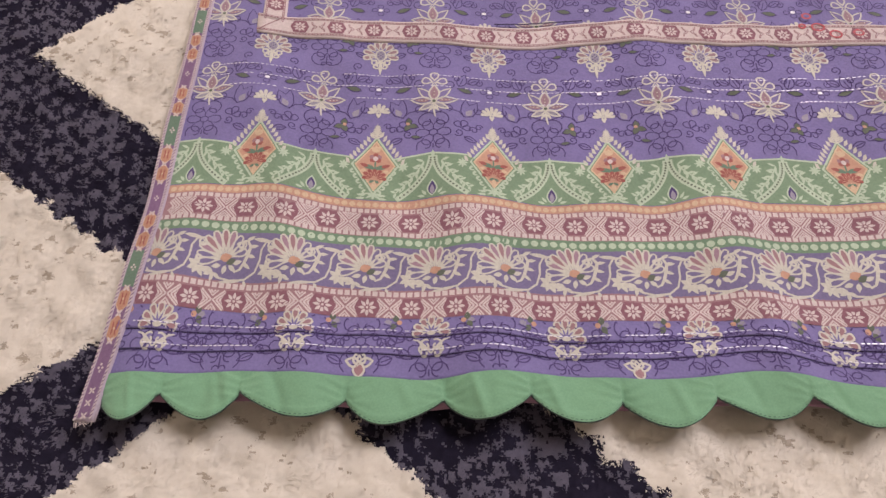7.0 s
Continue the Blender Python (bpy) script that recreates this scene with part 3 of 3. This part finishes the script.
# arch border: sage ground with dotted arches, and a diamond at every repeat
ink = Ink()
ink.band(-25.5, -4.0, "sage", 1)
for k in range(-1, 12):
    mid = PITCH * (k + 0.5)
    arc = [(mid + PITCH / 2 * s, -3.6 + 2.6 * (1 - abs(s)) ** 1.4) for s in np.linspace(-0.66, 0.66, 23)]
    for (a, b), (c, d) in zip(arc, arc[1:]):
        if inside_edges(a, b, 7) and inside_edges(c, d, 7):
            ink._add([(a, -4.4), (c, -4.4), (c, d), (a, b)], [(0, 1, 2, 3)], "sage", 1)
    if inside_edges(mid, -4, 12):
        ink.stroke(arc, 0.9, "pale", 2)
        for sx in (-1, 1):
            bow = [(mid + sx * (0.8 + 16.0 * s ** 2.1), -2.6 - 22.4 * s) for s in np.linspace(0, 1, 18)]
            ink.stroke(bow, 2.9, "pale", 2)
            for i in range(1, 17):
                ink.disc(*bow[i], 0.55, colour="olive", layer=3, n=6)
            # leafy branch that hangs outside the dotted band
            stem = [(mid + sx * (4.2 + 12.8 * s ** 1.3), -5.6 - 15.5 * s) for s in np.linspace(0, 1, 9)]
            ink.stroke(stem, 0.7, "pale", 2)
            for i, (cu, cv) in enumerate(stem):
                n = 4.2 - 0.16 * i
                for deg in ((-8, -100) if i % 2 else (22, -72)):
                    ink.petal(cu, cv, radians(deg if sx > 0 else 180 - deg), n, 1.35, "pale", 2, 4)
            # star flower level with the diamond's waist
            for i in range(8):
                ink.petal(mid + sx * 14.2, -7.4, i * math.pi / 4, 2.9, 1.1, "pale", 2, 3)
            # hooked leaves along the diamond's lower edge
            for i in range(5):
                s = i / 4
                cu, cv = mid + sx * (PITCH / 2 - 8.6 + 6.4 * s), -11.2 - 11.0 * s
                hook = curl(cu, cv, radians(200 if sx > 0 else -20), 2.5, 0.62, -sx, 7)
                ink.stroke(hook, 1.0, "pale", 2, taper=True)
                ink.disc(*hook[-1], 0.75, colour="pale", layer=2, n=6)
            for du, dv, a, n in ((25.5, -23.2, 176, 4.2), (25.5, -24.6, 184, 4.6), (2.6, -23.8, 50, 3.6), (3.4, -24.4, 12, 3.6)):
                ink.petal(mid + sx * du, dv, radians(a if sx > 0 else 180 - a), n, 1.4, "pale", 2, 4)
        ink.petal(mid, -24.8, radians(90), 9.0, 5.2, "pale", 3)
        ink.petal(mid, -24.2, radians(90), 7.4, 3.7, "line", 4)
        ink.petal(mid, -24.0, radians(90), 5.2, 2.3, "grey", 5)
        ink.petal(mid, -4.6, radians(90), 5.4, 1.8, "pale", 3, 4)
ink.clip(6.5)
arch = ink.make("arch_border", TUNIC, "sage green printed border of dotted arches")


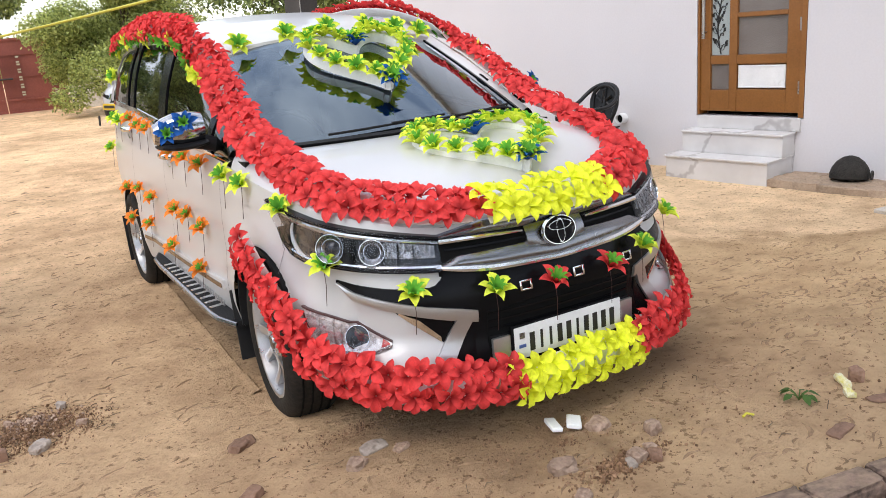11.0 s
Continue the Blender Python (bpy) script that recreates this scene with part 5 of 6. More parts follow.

Required task: Copy the records exactly. Skip the pictures.

Result of this task:
7.0 s
Continue the Blender Python (bpy) script that recreates this scene with part 3 of 3. This part finishes the script.
# arch border: sage ground with dotted arches, and a diamond at every repeat
ink = Ink()
ink.band(-25.5, -4.0, "sage", 1)
for k in range(-1, 12):
    mid = PITCH * (k + 0.5)
    arc = [(mid + PITCH / 2 * s, -3.6 + 2.6 * (1 - abs(s)) ** 1.4) for s in np.linspace(-0.66, 0.66, 23)]
    for (a, b), (c, d) in zip(arc, arc[1:]):
        if inside_edges(a, b, 7) and inside_edges(c, d, 7):
            ink._add([(a, -4.4), (c, -4.4), (c, d), (a, b)], [(0, 1, 2, 3)], "sage", 1)
    if inside_edges(mid, -4, 12):
        ink.stroke(arc, 0.9, "pale", 2)
        for sx in (-1, 1):
            bow = [(mid + sx * (0.8 + 16.0 * s ** 2.1), -2.6 - 22.4 * s) for s in np.linspace(0, 1, 18)]
            ink.stroke(bow, 2.9, "pale", 2)
            for i in range(1, 17):
                ink.disc(*bow[i], 0.55, colour="olive", layer=3, n=6)
            # leafy branch that hangs outside the dotted band
            stem = [(mid + sx * (4.2 + 12.8 * s ** 1.3), -5.6 - 15.5 * s) for s in np.linspace(0, 1, 9)]
            ink.stroke(stem, 0.7, "pale", 2)
            for i, (cu, cv) in enumerate(stem):
                n = 4.2 - 0.16 * i
                for deg in ((-8, -100) if i % 2 else (22, -72)):
                    ink.petal(cu, cv, radians(deg if sx > 0 else 180 - deg), n, 1.35, "pale", 2, 4)
            # star flower level with the diamond's waist
            for i in range(8):
                ink.petal(mid + sx * 14.2, -7.4, i * math.pi / 4, 2.9, 1.1, "pale", 2, 3)
            # hooked leaves along the diamond's lower edge
            for i in range(5):
                s = i / 4
                cu, cv = mid + sx * (PITCH / 2 - 8.6 + 6.4 * s), -11.2 - 11.0 * s
                hook = curl(cu, cv, radians(200 if sx > 0 else -20), 2.5, 0.62, -sx, 7)
                ink.stroke(hook, 1.0, "pale", 2, taper=True)
                ink.disc(*hook[-1], 0.75, colour="pale", layer=2, n=6)
            for du, dv, a, n in ((25.5, -23.2, 176, 4.2), (25.5, -24.6, 184, 4.6), (2.6, -23.8, 50, 3.6), (3.4, -24.4, 12, 3.6)):
                ink.petal(mid + sx * du, dv, radians(a if sx > 0 else 180 - a), n, 1.4, "pale", 2, 4)
        ink.petal(mid, -24.8, radians(90), 9.0, 5.2, "pale", 3)
        ink.petal(mid, -24.2, radians(90), 7.4, 3.7, "line", 4)
        ink.petal(mid, -24.0, radians(90), 5.2, 2.3, "grey", 5)
        ink.petal(mid, -4.6, radians(90), 5.4, 1.8, "pale", 3, 4)
ink.clip(6.5)
arch = ink.make("arch_border", TUNIC, "sage green printed border of dotted arches")


11.0 s
Continue the Blender Python (bpy) script that recreates this scene with part 5 of 6. More parts follow.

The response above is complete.